● SUPPLIED DATA:
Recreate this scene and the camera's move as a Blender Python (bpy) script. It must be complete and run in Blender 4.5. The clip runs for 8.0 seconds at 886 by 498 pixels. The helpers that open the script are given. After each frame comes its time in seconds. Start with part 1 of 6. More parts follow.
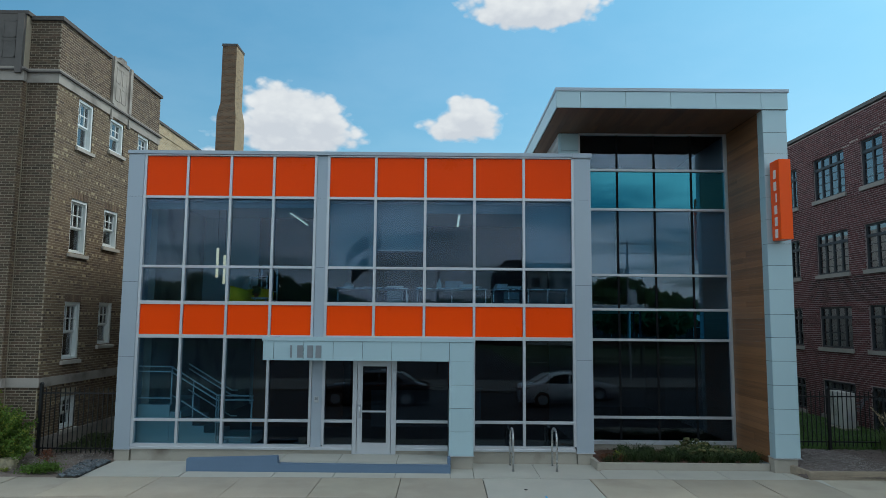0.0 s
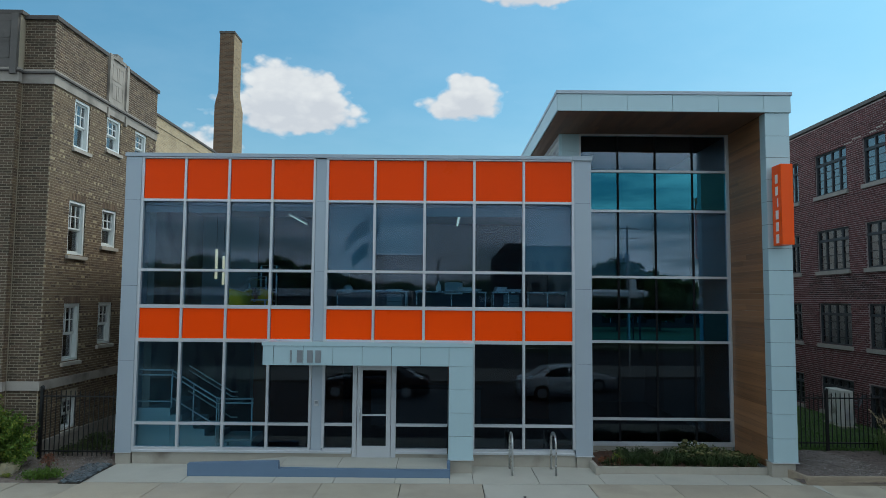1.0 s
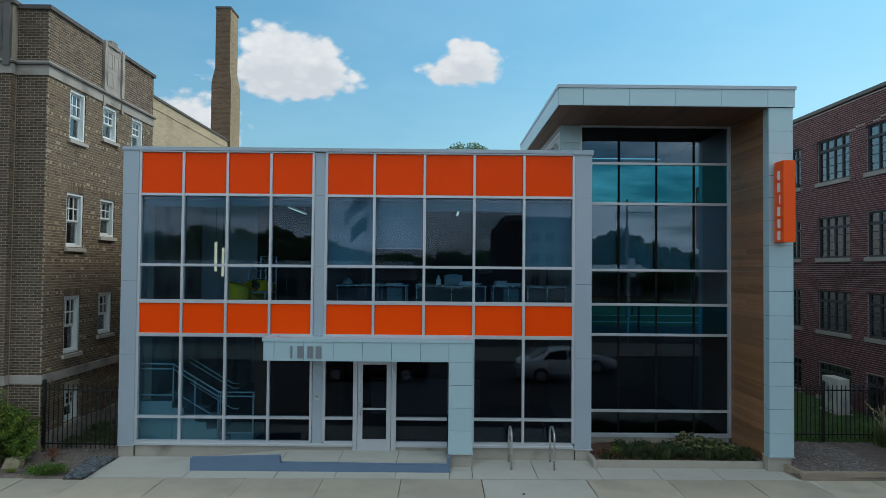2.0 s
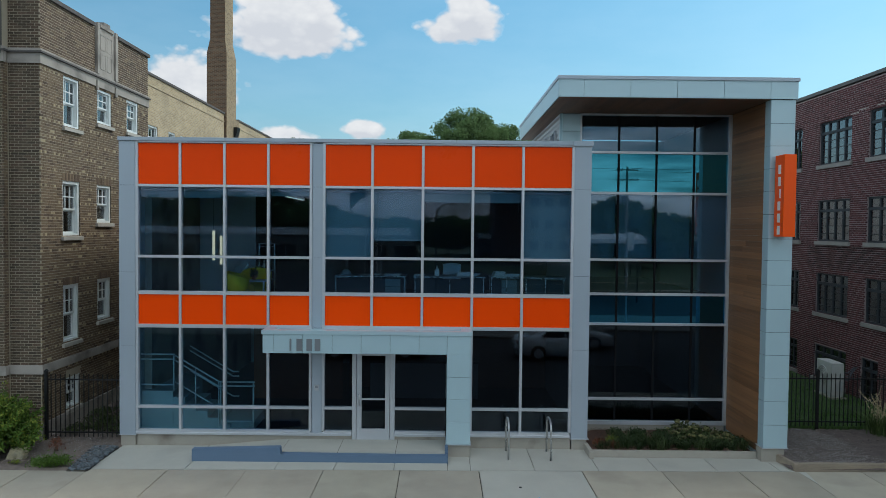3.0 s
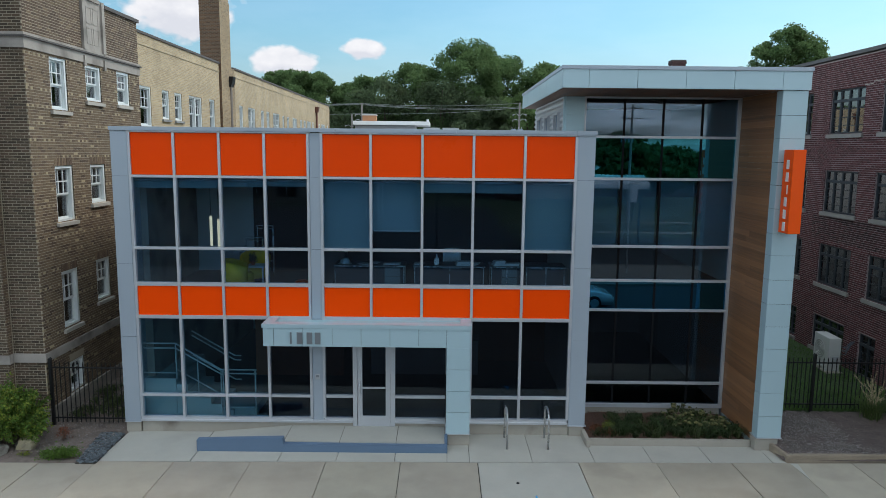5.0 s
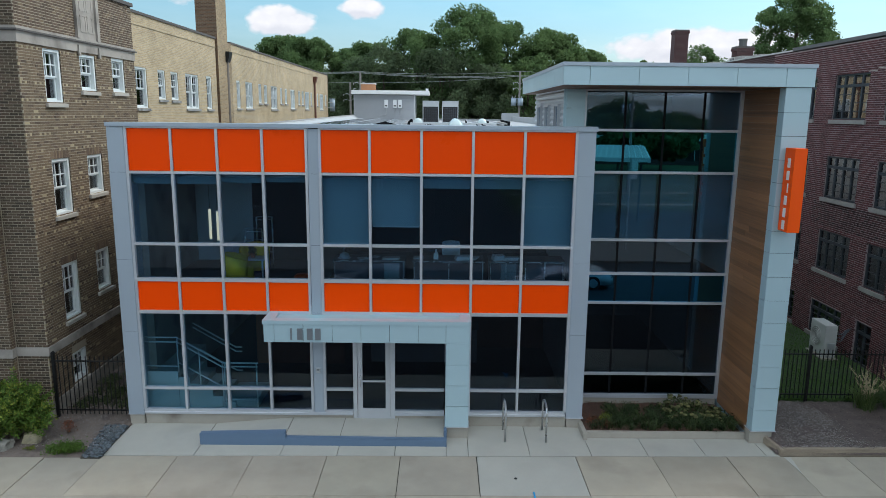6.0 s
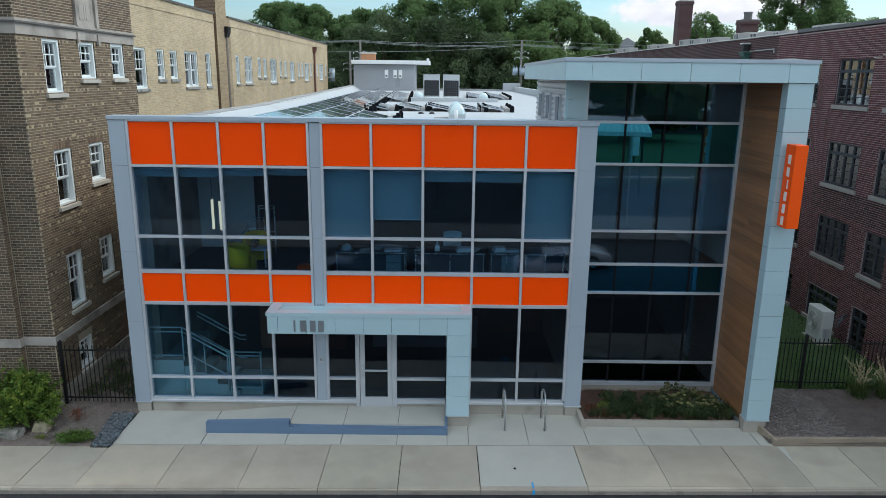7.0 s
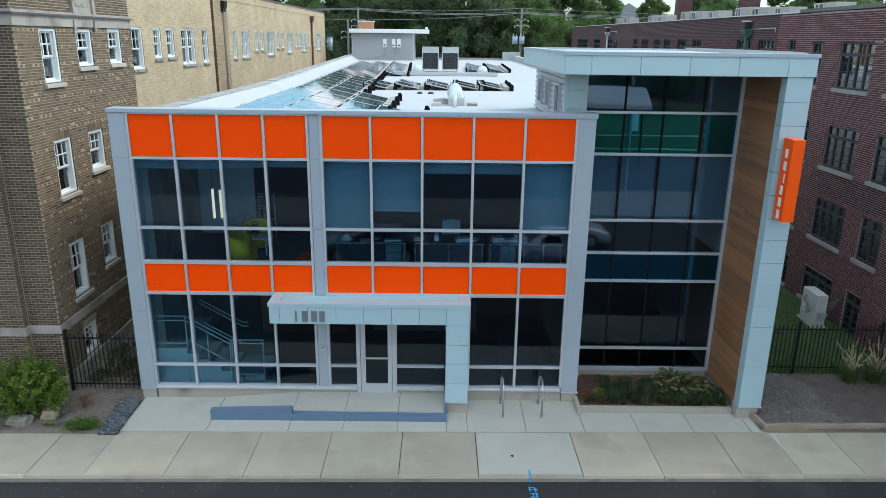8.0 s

● STATED EXERCISE: In your copy, leave out the pictures and reproduce the material above exactly.

● COMPLETED TASK:
Recreate this scene and the camera's move as a Blender Python (bpy) script. It must be complete and run in Blender 4.5. The clip runs for 8.0 seconds at 886 by 498 pixels. The helpers that open the script are given. After each frame comes its time in seconds. Start with part 1 of 6. More parts follow.
0.0 s
1.0 s
2.0 s
3.0 s
5.0 s
6.0 s
7.0 s
8.0 s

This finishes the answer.